Únicamente ocho de los participantes lo sospecharon. El resto, 90 alumnos voluntarios, cayeron en el engaño por completo. Para Bramel fue un éxito y como ella misma señaló:

La expresión de alivio que seguía cuando desvelábamos que todo era un engaño indicaba que las manipulaciones habían sido totalmente efectivas.

¿Por qué?

El propósito de Bramel y sus colegas era determinar cómo reaccionarían las personas al enterarse de que poseían una cualidad socialmente estigmatizada como era la homosexualidad. ¿Serían capaces de proyectar la misma “negatividad” en el otro estudiante, en un intento de defenderse y meter al otro en el mismo barco? La respuesta es un rotundo sí. Eso fue lo que hicieron exactamente.

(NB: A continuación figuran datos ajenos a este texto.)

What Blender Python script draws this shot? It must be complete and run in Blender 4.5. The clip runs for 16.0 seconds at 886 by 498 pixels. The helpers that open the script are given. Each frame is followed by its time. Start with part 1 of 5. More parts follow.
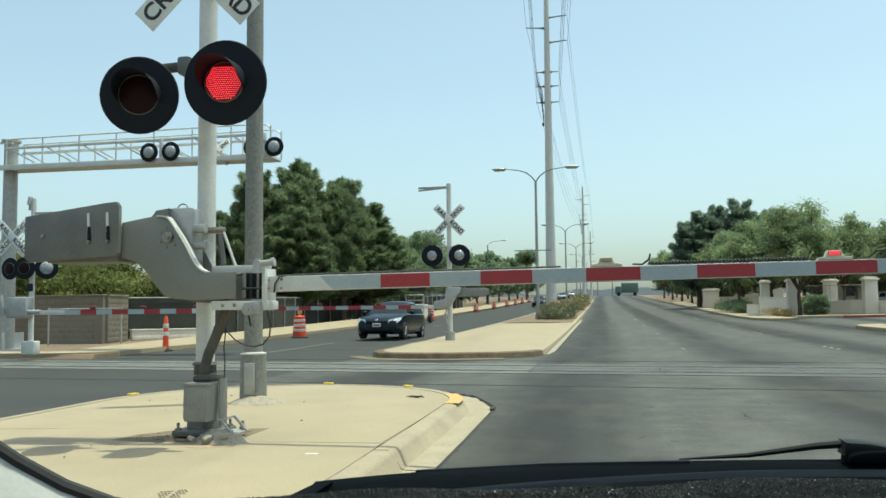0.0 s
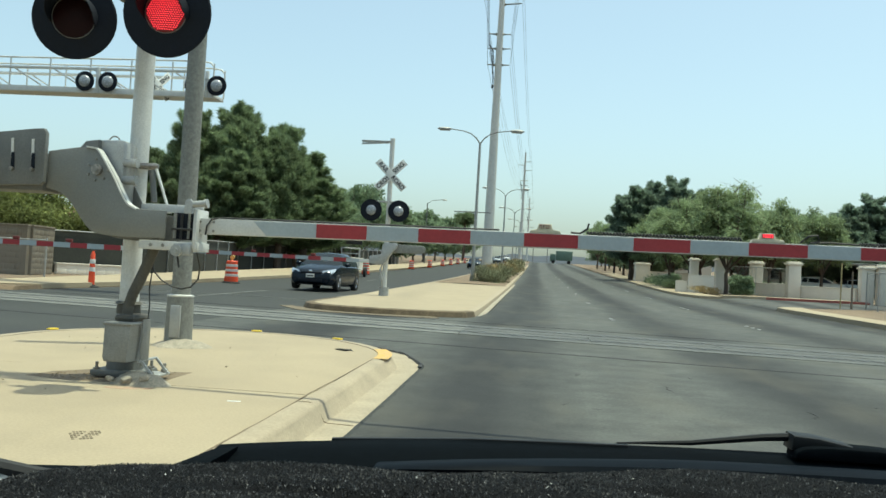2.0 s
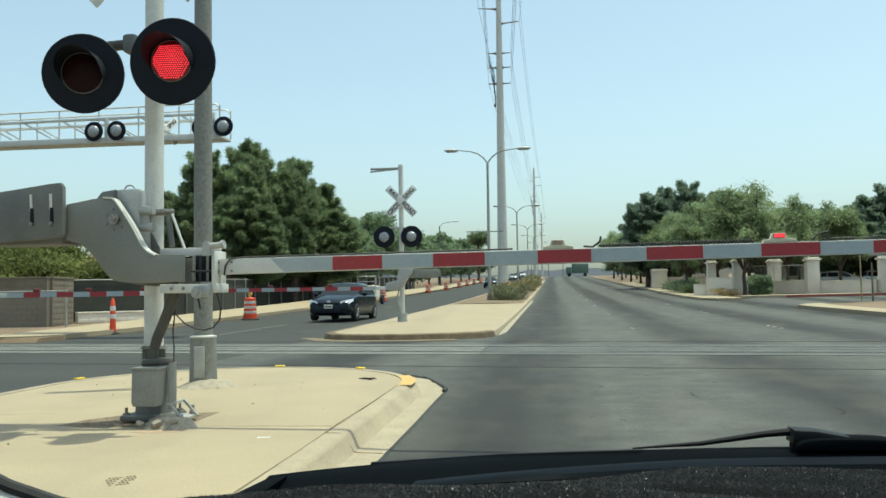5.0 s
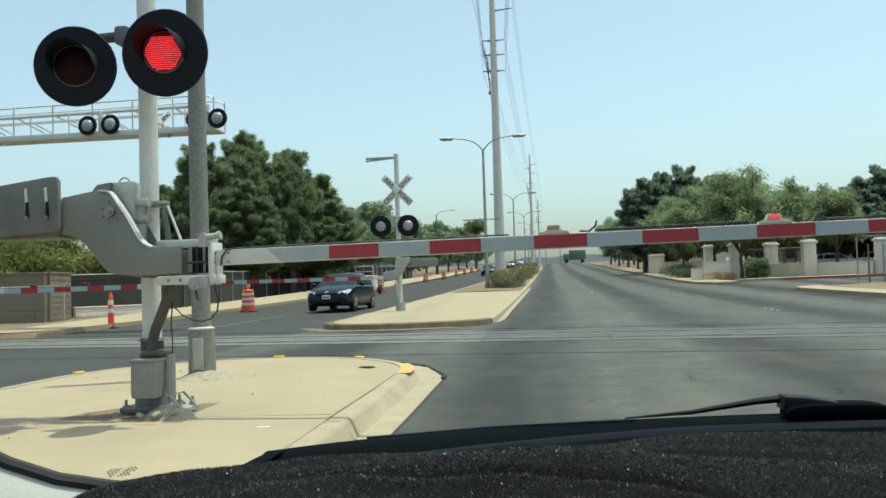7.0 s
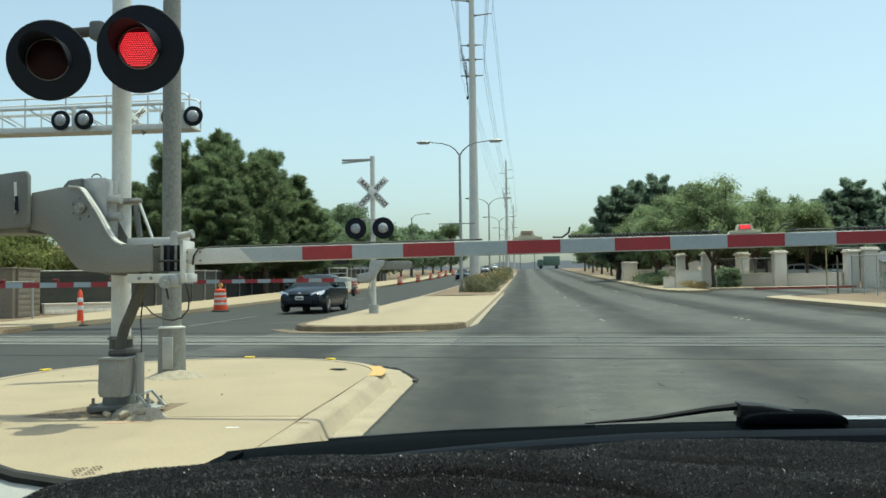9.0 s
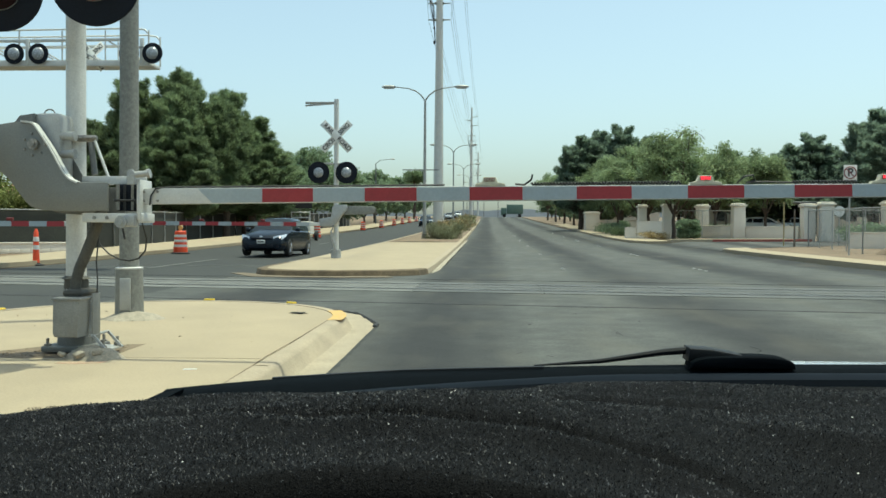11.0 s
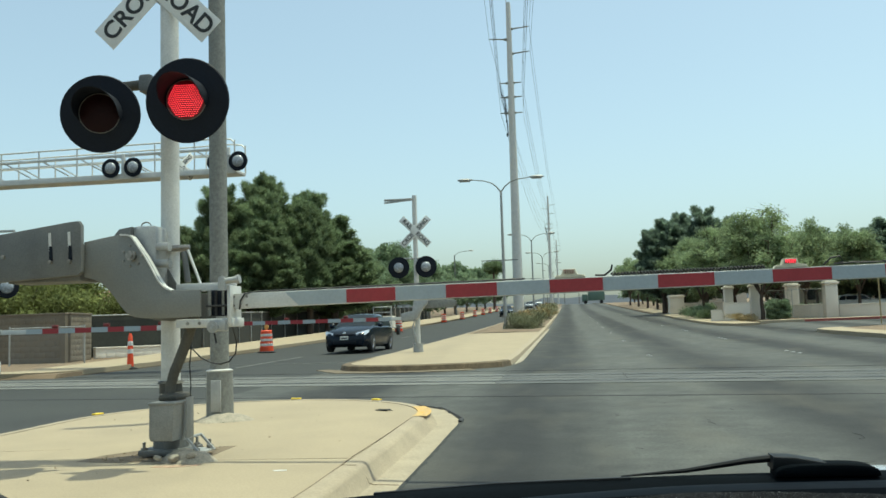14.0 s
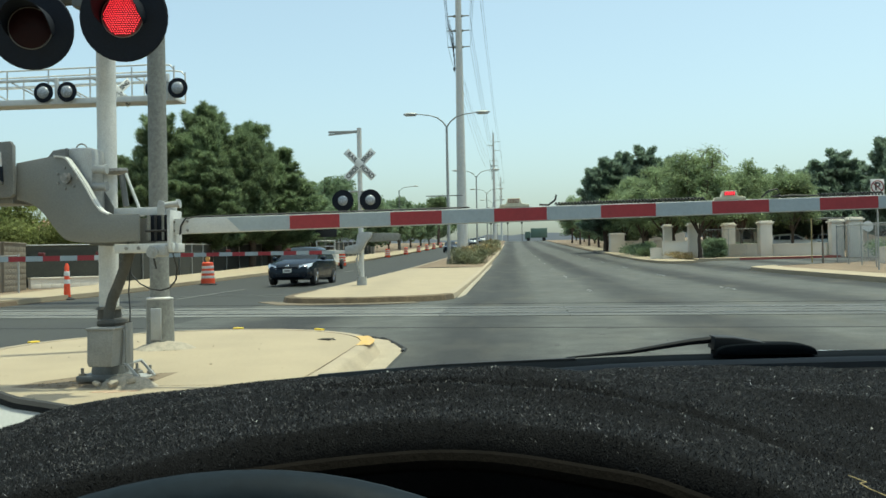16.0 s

Al predecir la puntuación del otro tipo en la sala los sujetos tendían a “adivinar” que era similar a la suya. Esto, irónicamente, era especialmente cierto para aquellos que habían sido juzgados antes del experimento como tipos con una alta autoestima.

Sin embargo, este hallazgo no es la principal razón por la que se recuerda este experimento de la señora Bramel en la actualidad. El estudio se ha convertido en un ejemplo frecuentemente citado en el debate sobre las veces en las que el engaño en la investigación psicológica ha ido demasiado lejos.

Para los más críticos el experimento era horrible, ya que trataba de convencer a sujetos inocentes de que tenían una tendencia sexual, una osadía que iba más allá de cualquier justificación científica. Incluso en caso contrario, los críticos hablan del temor que tuvieron que sentir aquellos participantes que realmente eran gays y no querían que nadie lo supiese.

Ni fue la primera ni será la última vez que la psicología cruza el umbral de lo ético por conseguir un fin.